Is the church a defender of the right to not believe in the church?
Individual views on issues of life and death vary widely, even within the Catholic Church. But it is a good thing to have at least one global institution firmly dedicated to the proposition that every growing child, every person living in squalor or in prison, every man or woman approaching death or contemplating suicide or trapped in profound mental disability, every apparently worthless life is not really worthless at all.
Again, does anyone besides me think's its awfully presumptious for an institution with hundreds of years of religious wars and murderous inquisitions under its belt to be lecturing anyone on morality and human worth?
An institution accused of superstition is now the world's most steadfast defender of rationality and human rights.
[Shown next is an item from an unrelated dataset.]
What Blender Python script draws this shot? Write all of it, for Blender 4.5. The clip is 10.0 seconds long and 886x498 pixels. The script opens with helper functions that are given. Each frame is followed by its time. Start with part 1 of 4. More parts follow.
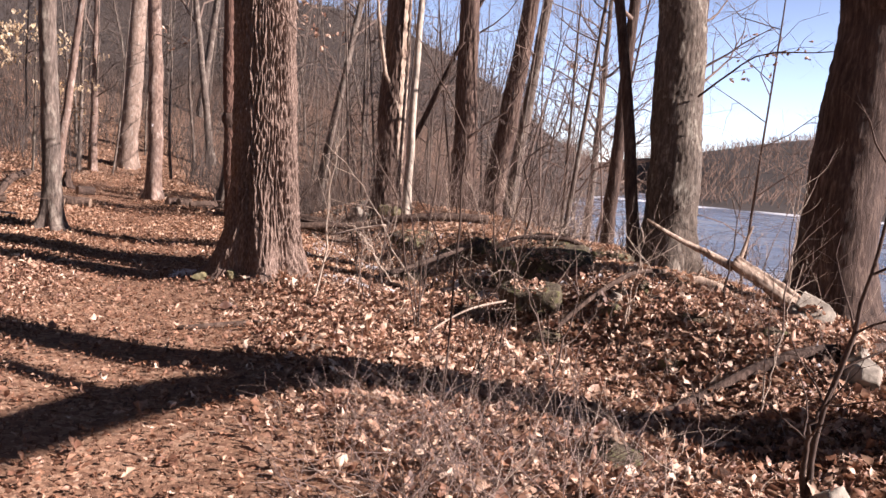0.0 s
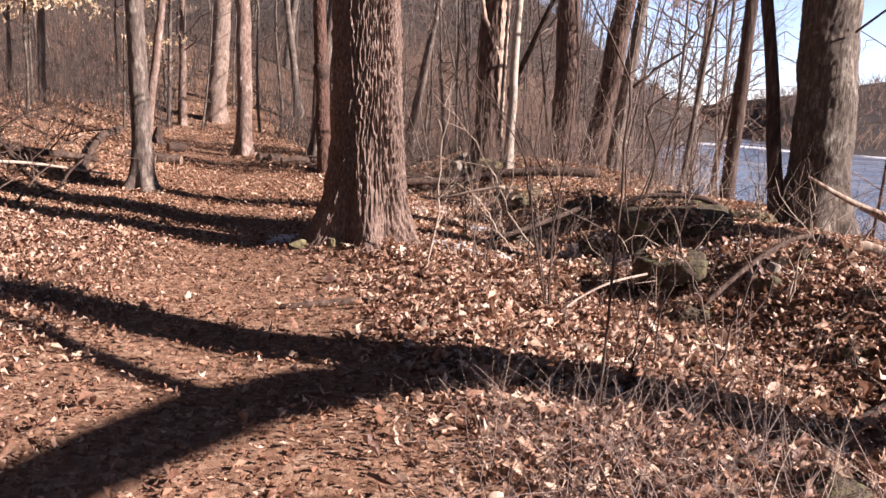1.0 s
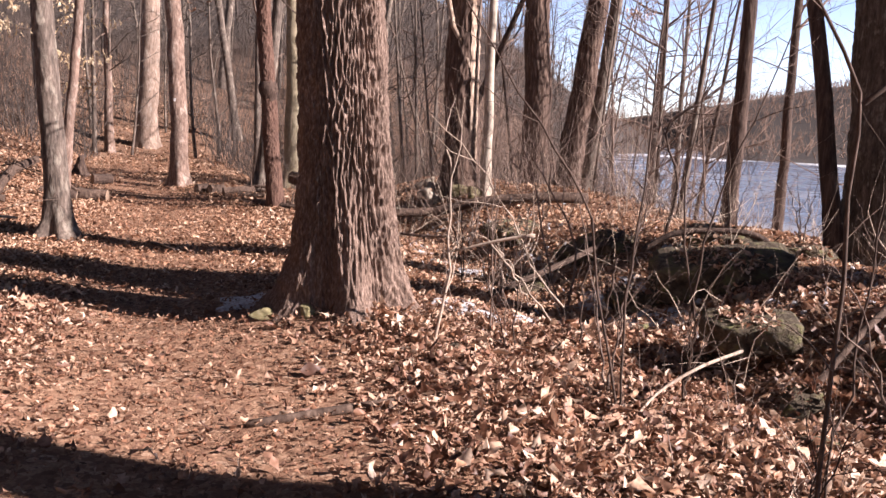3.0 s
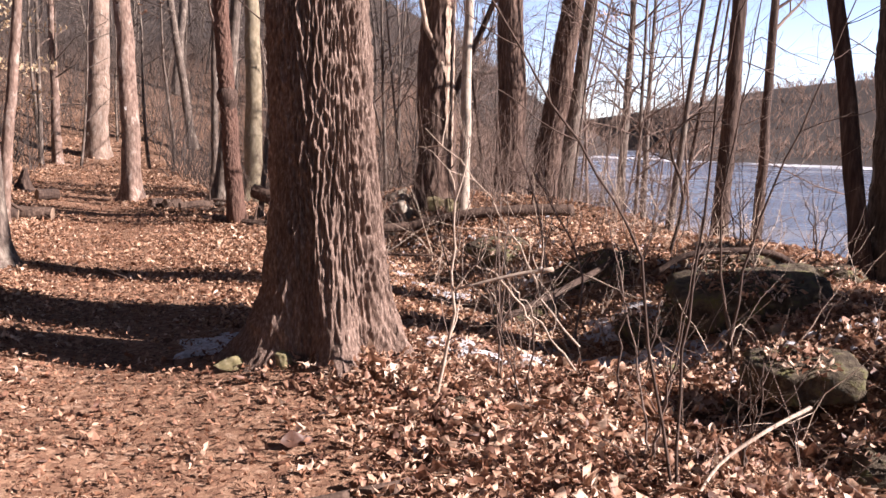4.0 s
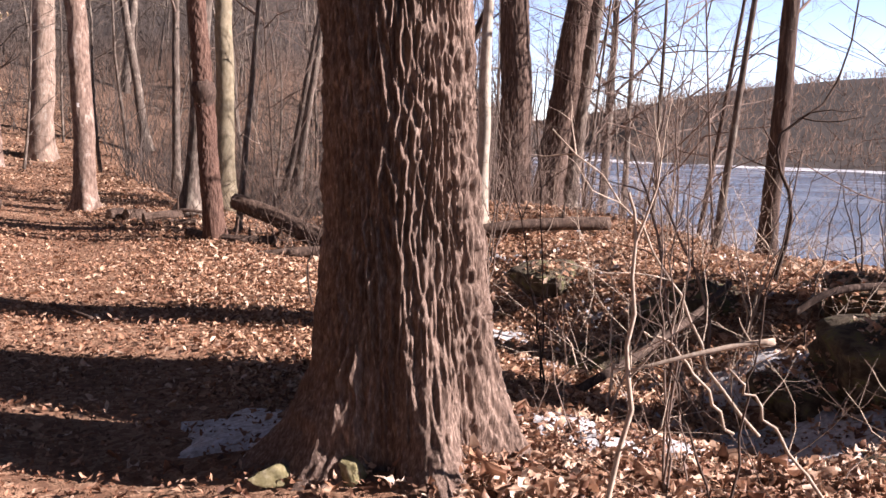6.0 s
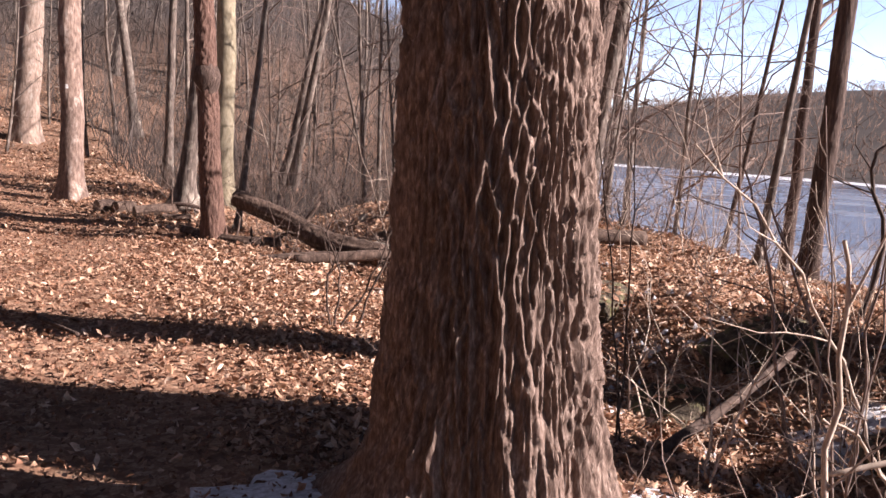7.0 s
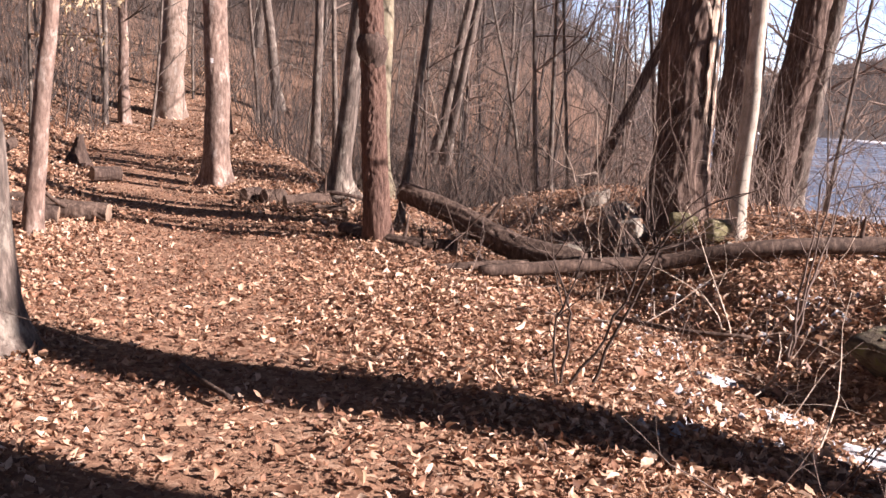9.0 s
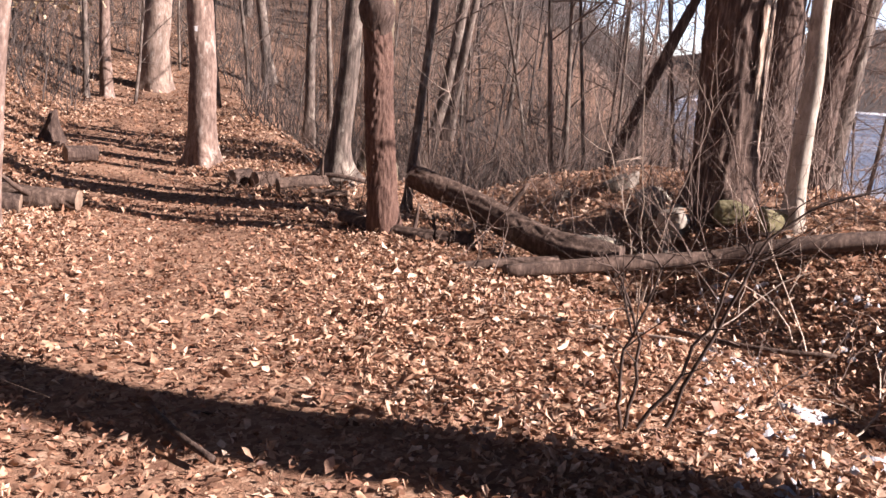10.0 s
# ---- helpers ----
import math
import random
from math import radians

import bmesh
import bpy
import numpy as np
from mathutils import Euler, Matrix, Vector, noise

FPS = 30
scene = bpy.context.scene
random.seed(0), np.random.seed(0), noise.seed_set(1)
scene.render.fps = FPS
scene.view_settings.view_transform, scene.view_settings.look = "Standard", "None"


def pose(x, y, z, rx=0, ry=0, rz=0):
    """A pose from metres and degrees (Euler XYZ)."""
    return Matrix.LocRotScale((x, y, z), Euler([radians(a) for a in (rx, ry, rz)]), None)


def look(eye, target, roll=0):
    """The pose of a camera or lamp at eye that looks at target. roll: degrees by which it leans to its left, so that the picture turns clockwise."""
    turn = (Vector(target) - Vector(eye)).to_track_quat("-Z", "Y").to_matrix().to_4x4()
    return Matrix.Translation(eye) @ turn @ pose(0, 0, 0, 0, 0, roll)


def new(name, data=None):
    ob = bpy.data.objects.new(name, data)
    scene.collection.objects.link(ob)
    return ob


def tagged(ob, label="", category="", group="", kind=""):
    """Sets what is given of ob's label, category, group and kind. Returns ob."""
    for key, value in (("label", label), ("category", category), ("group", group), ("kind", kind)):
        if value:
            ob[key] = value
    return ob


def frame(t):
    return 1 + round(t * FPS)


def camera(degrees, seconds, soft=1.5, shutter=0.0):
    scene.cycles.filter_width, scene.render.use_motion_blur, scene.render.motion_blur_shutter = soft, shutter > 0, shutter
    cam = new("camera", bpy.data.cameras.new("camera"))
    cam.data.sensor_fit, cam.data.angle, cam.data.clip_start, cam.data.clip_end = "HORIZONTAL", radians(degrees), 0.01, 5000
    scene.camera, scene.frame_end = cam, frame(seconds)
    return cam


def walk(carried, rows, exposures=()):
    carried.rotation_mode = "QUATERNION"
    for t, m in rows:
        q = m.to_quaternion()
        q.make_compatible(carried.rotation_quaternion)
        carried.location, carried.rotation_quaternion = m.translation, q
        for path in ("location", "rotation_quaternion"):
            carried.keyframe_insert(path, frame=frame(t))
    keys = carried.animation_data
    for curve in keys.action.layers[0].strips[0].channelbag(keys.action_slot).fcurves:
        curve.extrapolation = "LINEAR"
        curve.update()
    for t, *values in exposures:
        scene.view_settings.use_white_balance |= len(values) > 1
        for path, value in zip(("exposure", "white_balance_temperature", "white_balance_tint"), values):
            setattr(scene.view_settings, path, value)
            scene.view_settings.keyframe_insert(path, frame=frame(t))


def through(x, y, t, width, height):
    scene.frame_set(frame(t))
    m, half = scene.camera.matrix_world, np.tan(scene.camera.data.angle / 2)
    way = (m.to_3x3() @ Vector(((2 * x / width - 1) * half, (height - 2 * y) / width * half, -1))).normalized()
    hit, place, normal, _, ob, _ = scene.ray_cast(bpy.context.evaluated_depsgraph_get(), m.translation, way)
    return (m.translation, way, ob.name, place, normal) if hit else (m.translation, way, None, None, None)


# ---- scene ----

It has not always lived up to its own standards, but where would those standards come from without it?
The world's most steadfast defender of rationality and human rights? Me thinketh the man doeth protest too much.
Put simply, the Papacy is the most glaring example of irrational elitism in the history of the world. The Pope and his loyal followers believe that the church has the right to tell us what is right and what to do. How much more elitist can you get?
Consider, in addition to the horrors of the inquisition, which among other things bequeathed to the interrogator the idea of water-boarding, the declarations and demands of another, infallible predecessor to Pope Joe. I give you the infamous Papal "syllabus of errors", which condemned, among other things, democracy, religious freedom, and the separation of church and state.
Some rationality, reason and human rights, there. Thanks, but we'll reserve the right to govern ourselves, thank you very much.